The project has seen Trinity change its working practices and set new service standards for the examination board. Business practices that have been standardised include database building, database maintenance and how we communicate. We once faced inevitable delays through phone, fax, airmail and post. Now, the majority of communication is conducted by e-mail and electronic-document transfer.
Trinity Online has improved internal and external communications enormously, especially via an automatic e-mailing system that sends messages on completion of processes or tasks. These e-mails inform the client and the next person involved in the process. Trinity’s clients have never been so well informed about the status of the examination services. In a way, Trinity Online has become a marketing tool.
The overarching benefit of the intranet is that it’s like having everybody in one networked building being instantly aware of the action his or her colleagues have taken. The ability to have different co-ordinators around the globe discussing the same items on their screens without having to invest in an expensive virtual private network is a revolution for us. The same sort of technology allows low-cost integration with legacy systems.
An alternative approach would have been to use the next generation of web services, a technology whose price-performance benefits are as yet unproven, according to some reports. The HTML approach is not only cheap, but has been proven worldwide while allowing for easy integration.
Although the Trinity Online project has been a complex one, we have had a smooth transition to going online and linking to legacy systems. A project of this size could have led to considerable disruption but there has been very little upheaval, something which would not have been guaranteed going down the relatively new web services route.

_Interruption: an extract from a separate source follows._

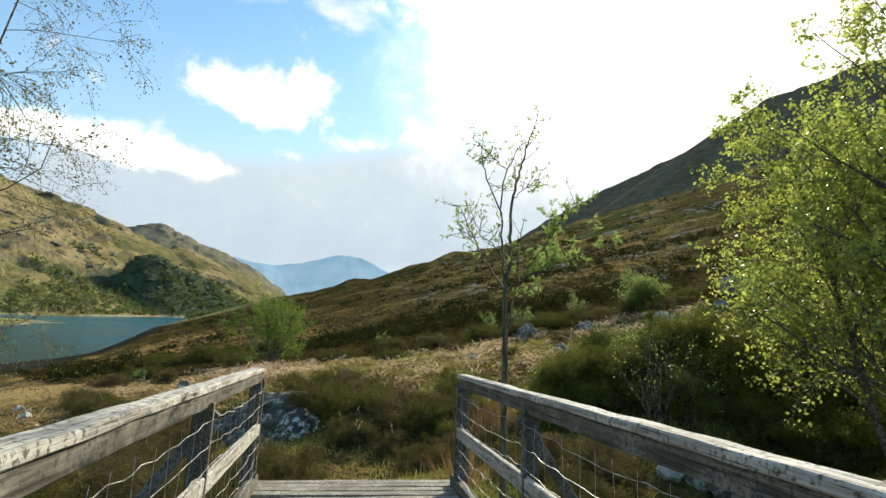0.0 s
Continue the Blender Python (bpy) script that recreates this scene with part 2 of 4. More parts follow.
M_BIRCH_LEAF = make_leaf("birch_leaf", (0.20, 0.26, 0.042), (0.50, 0.54, 0.115), 0.62, 0.42, gloss=0.5)
M_GREEN_LEAF = make_leaf("fresh_leaf", (0.09, 0.15, 0.025), (0.19, 0.27, 0.05), 0.5)
M_WILLOW = make_leaf("willow_leaf", (0.12, 0.17, 0.042), (0.27, 0.33, 0.10), 0.58, gloss=0.3)
M_CATKIN = make_leaf("birch_catkin", (0.12, 0.11, 0.04), (0.28, 0.25, 0.07), 0.4)
M_HEATHER = make_leaf("heather", (0.028, 0.032, 0.009), (0.134, 0.136, 0.037), 0.45, 1.0, 0.0)
M_HEATHER_BROWN = make_leaf("old_heather", (0.055, 0.040, 0.019), (0.21, 0.155, 0.084), 0.35, 1.0, 0.0)
# Heather tone split off to match the bank in shade, not another plant
M_HEATHER_BANK_TONE = make_leaf("heather_bank_tone", (0.036, 0.046, 0.012), (0.190, 0.210, 0.048), 0.4, 1.0, 0.0)
# Near-black bush core: shade between the sprays put into its colour
M_CORE = make_leaf("heather_inner_shade", (0.024, 0.019, 0.011), (0.04, 0.03, 0.017), 0.05, 0.9)
M_BRACKEN = make_leaf("dead_bracken", (0.23, 0.125, 0.055), (0.84, 0.68, 0.46), 0.5, 0.7, 0.15, 1.6)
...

The efficiency and lower cost of communication has also delivered something that was not a driver of the project, but is, nevertheless, welcome – a cost saving. We expected to see some savings, some of which are appearing, but the main driver of the project was the need to upgrade the database and improve data integrity. Every year, May and June are particularly busy times for Trinity and we needed to guarantee we could get through these months without a dip in performance. We now have a system that we feel we can rely on, is more robust and that will take extra workloads without slowing down.
The main financial gain comes from having a smoother administration process, which saves us time. We are spending less on technology and communications support while cutting totally the cost of supporting the overseas databases that have now been eliminated.
Snapshot of key benefits:
- Database integrity is more assured;
- Multilingual website can be accessed by users around the world;
- Administration of our multinational organisation primarily through Trinity Online, making us much more efficient;
- Improved business processes and best practice;
- Better communication;
- Reduced costs;
- Improved customer-relationship management: users enjoy working with Trinity Online and we believe that will lead to more business.
Having an online system that can quickly translate material at low cost is a great boon for us. It is one more way that we can show our overseas staff and associates that we are committed to providing the best service for them and their clients, while at the same time improving business standards. As a result, Trinity Online has evolved into far more than an administration tool – it is a world-class intranet solution.